AIM OF THE TASK =>
Reproduce the full listing below unchanged, apart from the pictures.

SUPPLIED DATA =>
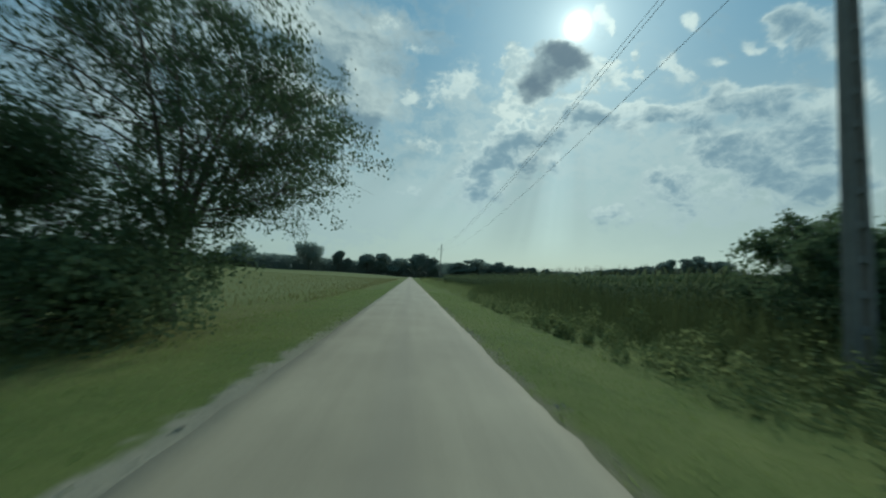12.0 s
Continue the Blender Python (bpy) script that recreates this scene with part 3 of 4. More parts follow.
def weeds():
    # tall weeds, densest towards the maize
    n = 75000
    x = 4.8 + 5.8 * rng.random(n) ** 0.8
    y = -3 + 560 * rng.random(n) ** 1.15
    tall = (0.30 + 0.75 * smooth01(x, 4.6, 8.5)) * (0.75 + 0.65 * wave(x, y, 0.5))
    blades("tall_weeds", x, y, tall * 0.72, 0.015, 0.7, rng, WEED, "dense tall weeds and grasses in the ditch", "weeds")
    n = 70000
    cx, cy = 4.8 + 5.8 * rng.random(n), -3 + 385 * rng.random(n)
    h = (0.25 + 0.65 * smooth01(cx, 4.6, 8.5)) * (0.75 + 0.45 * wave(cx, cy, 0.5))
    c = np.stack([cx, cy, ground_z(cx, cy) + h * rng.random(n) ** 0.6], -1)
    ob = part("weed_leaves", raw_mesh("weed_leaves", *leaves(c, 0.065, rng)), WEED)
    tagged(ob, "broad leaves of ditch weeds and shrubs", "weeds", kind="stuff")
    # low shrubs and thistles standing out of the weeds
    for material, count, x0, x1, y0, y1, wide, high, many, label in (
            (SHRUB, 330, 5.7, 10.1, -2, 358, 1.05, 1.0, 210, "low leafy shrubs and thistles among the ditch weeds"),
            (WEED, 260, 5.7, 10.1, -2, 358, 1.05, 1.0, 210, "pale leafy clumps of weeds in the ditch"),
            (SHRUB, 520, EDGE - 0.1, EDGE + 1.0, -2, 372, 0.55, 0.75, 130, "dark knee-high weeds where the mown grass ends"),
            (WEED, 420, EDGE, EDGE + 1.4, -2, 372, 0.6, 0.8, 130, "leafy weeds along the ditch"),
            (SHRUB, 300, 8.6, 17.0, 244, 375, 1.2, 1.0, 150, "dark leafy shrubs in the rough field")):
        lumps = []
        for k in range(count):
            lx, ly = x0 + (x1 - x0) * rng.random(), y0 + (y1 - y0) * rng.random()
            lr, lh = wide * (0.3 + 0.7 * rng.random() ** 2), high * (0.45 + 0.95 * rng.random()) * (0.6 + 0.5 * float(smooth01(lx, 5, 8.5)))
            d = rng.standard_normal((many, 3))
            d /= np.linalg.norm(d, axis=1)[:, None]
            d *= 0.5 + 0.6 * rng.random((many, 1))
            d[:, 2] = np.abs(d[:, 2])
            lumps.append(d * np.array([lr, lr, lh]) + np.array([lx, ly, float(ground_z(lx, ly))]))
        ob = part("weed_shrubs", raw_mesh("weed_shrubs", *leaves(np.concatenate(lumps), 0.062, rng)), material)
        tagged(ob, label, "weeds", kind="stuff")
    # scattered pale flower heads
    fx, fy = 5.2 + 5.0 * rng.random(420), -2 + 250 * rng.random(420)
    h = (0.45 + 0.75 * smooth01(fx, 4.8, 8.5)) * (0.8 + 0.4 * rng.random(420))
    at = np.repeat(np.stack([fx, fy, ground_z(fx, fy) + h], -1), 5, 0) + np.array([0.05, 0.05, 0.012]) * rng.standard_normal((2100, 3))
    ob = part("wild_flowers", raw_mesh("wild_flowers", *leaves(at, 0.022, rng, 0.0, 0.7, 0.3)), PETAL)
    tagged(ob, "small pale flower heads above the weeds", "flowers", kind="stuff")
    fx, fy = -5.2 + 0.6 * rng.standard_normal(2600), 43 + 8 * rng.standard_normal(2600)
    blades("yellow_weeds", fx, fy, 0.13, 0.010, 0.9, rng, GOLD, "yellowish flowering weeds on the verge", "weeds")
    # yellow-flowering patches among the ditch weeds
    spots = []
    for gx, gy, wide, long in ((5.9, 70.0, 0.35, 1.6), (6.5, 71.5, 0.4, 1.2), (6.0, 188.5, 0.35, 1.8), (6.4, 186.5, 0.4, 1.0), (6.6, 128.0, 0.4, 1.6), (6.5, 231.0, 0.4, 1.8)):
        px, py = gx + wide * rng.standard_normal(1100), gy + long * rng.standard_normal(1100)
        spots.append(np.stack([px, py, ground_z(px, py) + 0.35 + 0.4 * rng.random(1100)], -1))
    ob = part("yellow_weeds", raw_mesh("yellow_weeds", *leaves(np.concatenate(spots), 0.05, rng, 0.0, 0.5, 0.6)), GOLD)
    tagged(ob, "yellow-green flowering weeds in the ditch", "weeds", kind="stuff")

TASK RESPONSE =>
12.0 s
Continue the Blender Python (bpy) script that recreates this scene with part 3 of 4. More parts follow.
def weeds():
    # tall weeds, densest towards the maize
    n = 75000
    x = 4.8 + 5.8 * rng.random(n) ** 0.8
    y = -3 + 560 * rng.random(n) ** 1.15
    tall = (0.30 + 0.75 * smooth01(x, 4.6, 8.5)) * (0.75 + 0.65 * wave(x, y, 0.5))
    blades("tall_weeds", x, y, tall * 0.72, 0.015, 0.7, rng, WEED, "dense tall weeds and grasses in the ditch", "weeds")
    n = 70000
    cx, cy = 4.8 + 5.8 * rng.random(n), -3 + 385 * rng.random(n)
    h = (0.25 + 0.65 * smooth01(cx, 4.6, 8.5)) * (0.75 + 0.45 * wave(cx, cy, 0.5))
    c = np.stack([cx, cy, ground_z(cx, cy) + h * rng.random(n) ** 0.6], -1)
    ob = part("weed_leaves", raw_mesh("weed_leaves", *leaves(c, 0.065, rng)), WEED)
    tagged(ob, "broad leaves of ditch weeds and shrubs", "weeds", kind="stuff")
    # low shrubs and thistles standing out of the weeds
    for material, count, x0, x1, y0, y1, wide, high, many, label in (
            (SHRUB, 330, 5.7, 10.1, -2, 358, 1.05, 1.0, 210, "low leafy shrubs and thistles among the ditch weeds"),
            (WEED, 260, 5.7, 10.1, -2, 358, 1.05, 1.0, 210, "pale leafy clumps of weeds in the ditch"),
            (SHRUB, 520, EDGE - 0.1, EDGE + 1.0, -2, 372, 0.55, 0.75, 130, "dark knee-high weeds where the mown grass ends"),
            (WEED, 420, EDGE, EDGE + 1.4, -2, 372, 0.6, 0.8, 130, "leafy weeds along the ditch"),
            (SHRUB, 300, 8.6, 17.0, 244, 375, 1.2, 1.0, 150, "dark leafy shrubs in the rough field")):
        lumps = []
        for k in range(count):
            lx, ly = x0 + (x1 - x0) * rng.random(), y0 + (y1 - y0) * rng.random()
            lr, lh = wide * (0.3 + 0.7 * rng.random() ** 2), high * (0.45 + 0.95 * rng.random()) * (0.6 + 0.5 * float(smooth01(lx, 5, 8.5)))
            d = rng.standard_normal((many, 3))
            d /= np.linalg.norm(d, axis=1)[:, None]
            d *= 0.5 + 0.6 * rng.random((many, 1))
            d[:, 2] = np.abs(d[:, 2])
            lumps.append(d * np.array([lr, lr, lh]) + np.array([lx, ly, float(ground_z(lx, ly))]))
        ob = part("weed_shrubs", raw_mesh("weed_shrubs", *leaves(np.concatenate(lumps), 0.062, rng)), material)
        tagged(ob, label, "weeds", kind="stuff")
    # scattered pale flower heads
    fx, fy = 5.2 + 5.0 * rng.random(420), -2 + 250 * rng.random(420)
    h = (0.45 + 0.75 * smooth01(fx, 4.8, 8.5)) * (0.8 + 0.4 * rng.random(420))
    at = np.repeat(np.stack([fx, fy, ground_z(fx, fy) + h], -1), 5, 0) + np.array([0.05, 0.05, 0.012]) * rng.standard_normal((2100, 3))
    ob = part("wild_flowers", raw_mesh("wild_flowers", *leaves(at, 0.022, rng, 0.0, 0.7, 0.3)), PETAL)
    tagged(ob, "small pale flower heads above the weeds", "flowers", kind="stuff")
    fx, fy = -5.2 + 0.6 * rng.standard_normal(2600), 43 + 8 * rng.standard_normal(2600)
    blades("yellow_weeds", fx, fy, 0.13, 0.010, 0.9, rng, GOLD, "yellowish flowering weeds on the verge", "weeds")
    # yellow-flowering patches among the ditch weeds
    spots = []
    for gx, gy, wide, long in ((5.9, 70.0, 0.35, 1.6), (6.5, 71.5, 0.4, 1.2), (6.0, 188.5, 0.35, 1.8), (6.4, 186.5, 0.4, 1.0), (6.6, 128.0, 0.4, 1.6), (6.5, 231.0, 0.4, 1.8)):
        px, py = gx + wide * rng.standard_normal(1100), gy + long * rng.standard_normal(1100)
        spots.append(np.stack([px, py, ground_z(px, py) + 0.35 + 0.4 * rng.random(1100)], -1))
    ob = part("yellow_weeds", raw_mesh("yellow_weeds", *leaves(np.concatenate(spots), 0.05, rng, 0.0, 0.5, 0.6)), GOLD)
    tagged(ob, "yellow-green flowering weeds in the ditch", "weeds", kind="stuff")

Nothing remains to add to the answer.